What the task asks: Quote, please, the line with "for t, *values", the line with "(16.0, 44.33, -0.99, 0.77)]", and every line between them, exactly and with nothing else.

Records for this exercise:
****************
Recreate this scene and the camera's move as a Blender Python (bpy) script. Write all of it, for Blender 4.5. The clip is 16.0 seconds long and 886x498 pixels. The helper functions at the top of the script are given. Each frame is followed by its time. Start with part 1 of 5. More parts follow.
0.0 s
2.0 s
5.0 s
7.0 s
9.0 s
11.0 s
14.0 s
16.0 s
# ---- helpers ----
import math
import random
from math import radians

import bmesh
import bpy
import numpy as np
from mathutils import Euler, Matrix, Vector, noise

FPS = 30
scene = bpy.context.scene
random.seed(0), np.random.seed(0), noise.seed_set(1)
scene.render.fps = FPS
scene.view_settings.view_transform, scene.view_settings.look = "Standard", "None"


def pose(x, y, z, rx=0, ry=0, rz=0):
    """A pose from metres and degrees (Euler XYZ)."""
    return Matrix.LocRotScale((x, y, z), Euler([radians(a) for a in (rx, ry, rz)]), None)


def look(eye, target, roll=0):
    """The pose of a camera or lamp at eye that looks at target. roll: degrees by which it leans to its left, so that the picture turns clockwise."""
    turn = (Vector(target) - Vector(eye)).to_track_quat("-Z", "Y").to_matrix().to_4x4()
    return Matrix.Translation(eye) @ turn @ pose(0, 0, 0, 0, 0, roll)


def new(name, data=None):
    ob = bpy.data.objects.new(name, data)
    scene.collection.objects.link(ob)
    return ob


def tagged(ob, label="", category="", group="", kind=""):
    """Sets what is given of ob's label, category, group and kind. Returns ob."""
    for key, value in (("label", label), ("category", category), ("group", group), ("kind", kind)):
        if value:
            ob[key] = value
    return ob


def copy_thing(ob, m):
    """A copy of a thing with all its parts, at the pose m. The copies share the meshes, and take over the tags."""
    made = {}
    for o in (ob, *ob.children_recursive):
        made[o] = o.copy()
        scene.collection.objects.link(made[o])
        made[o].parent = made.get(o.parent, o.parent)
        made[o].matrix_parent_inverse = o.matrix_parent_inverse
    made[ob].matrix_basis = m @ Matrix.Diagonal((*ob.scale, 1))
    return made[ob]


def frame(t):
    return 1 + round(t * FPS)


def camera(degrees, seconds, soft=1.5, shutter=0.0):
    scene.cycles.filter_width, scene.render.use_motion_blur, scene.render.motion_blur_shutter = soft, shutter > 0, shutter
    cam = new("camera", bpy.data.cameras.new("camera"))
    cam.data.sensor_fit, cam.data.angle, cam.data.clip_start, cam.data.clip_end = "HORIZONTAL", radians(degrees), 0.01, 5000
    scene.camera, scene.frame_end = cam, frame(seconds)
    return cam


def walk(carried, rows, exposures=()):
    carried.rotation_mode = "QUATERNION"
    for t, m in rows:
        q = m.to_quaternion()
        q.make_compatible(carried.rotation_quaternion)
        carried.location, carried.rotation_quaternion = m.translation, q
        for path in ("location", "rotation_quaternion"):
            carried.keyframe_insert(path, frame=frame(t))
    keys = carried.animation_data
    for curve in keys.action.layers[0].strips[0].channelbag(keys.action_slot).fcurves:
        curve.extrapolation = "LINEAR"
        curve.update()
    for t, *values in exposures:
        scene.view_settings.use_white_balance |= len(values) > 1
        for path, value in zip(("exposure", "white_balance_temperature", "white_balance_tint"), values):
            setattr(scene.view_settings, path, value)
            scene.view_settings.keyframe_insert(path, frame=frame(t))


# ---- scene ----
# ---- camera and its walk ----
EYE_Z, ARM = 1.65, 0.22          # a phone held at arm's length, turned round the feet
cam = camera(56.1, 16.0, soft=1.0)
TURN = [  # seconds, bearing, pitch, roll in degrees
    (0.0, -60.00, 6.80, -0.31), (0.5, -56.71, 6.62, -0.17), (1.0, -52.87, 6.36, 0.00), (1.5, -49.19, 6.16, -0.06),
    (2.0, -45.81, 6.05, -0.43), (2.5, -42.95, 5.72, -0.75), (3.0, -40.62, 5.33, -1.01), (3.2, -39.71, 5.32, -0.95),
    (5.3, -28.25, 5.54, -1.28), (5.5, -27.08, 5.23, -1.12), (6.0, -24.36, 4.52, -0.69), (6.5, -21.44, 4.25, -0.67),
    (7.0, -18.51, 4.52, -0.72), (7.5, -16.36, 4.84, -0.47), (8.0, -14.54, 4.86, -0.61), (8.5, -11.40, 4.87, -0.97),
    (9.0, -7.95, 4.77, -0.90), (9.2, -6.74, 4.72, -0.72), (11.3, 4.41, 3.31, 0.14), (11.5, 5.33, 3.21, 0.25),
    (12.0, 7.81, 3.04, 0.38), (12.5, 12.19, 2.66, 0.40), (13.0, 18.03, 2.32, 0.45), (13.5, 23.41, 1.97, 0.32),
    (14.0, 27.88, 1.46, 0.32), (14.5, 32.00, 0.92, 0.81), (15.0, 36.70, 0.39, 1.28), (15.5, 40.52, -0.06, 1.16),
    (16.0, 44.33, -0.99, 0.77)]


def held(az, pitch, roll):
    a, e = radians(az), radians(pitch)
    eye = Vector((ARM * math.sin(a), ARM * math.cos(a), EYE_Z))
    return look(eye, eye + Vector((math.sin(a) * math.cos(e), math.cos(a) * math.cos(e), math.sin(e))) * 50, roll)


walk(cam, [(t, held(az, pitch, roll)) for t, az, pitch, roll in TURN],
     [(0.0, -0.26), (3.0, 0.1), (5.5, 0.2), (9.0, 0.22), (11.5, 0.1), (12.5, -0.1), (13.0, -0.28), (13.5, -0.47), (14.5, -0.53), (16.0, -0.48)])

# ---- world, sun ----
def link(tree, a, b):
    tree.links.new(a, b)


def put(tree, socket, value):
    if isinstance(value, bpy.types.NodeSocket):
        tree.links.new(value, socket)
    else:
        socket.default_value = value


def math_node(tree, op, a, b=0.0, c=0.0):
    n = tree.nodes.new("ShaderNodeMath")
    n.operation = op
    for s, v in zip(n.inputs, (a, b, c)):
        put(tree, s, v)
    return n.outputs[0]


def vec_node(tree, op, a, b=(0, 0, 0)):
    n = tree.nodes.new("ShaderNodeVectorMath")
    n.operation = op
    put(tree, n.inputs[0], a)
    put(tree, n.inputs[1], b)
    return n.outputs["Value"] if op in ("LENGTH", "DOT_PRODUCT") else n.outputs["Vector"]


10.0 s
****************
Response:
    for t, *values in exposures:
        scene.view_settings.use_white_balance |= len(values) > 1
        for path, value in zip(("exposure", "white_balance_temperature", "white_balance_tint"), values):
            setattr(scene.view_settings, path, value)
            scene.view_settings.keyframe_insert(path, frame=frame(t))


# ---- scene ----
# ---- camera and its walk ----
EYE_Z, ARM = 1.65, 0.22          # a phone held at arm's length, turned round the feet
cam = camera(56.1, 16.0, soft=1.0)
TURN = [  # seconds, bearing, pitch, roll in degrees
    (0.0, -60.00, 6.80, -0.31), (0.5, -56.71, 6.62, -0.17), (1.0, -52.87, 6.36, 0.00), (1.5, -49.19, 6.16, -0.06),
    (2.0, -45.81, 6.05, -0.43), (2.5, -42.95, 5.72, -0.75), (3.0, -40.62, 5.33, -1.01), (3.2, -39.71, 5.32, -0.95),
    (5.3, -28.25, 5.54, -1.28), (5.5, -27.08, 5.23, -1.12), (6.0, -24.36, 4.52, -0.69), (6.5, -21.44, 4.25, -0.67),
    (7.0, -18.51, 4.52, -0.72), (7.5, -16.36, 4.84, -0.47), (8.0, -14.54, 4.86, -0.61), (8.5, -11.40, 4.87, -0.97),
    (9.0, -7.95, 4.77, -0.90), (9.2, -6.74, 4.72, -0.72), (11.3, 4.41, 3.31, 0.14), (11.5, 5.33, 3.21, 0.25),
    (12.0, 7.81, 3.04, 0.38), (12.5, 12.19, 2.66, 0.40), (13.0, 18.03, 2.32, 0.45), (13.5, 23.41, 1.97, 0.32),
    (14.0, 27.88, 1.46, 0.32), (14.5, 32.00, 0.92, 0.81), (15.0, 36.70, 0.39, 1.28), (15.5, 40.52, -0.06, 1.16),
    (16.0, 44.33, -0.99, 0.77)]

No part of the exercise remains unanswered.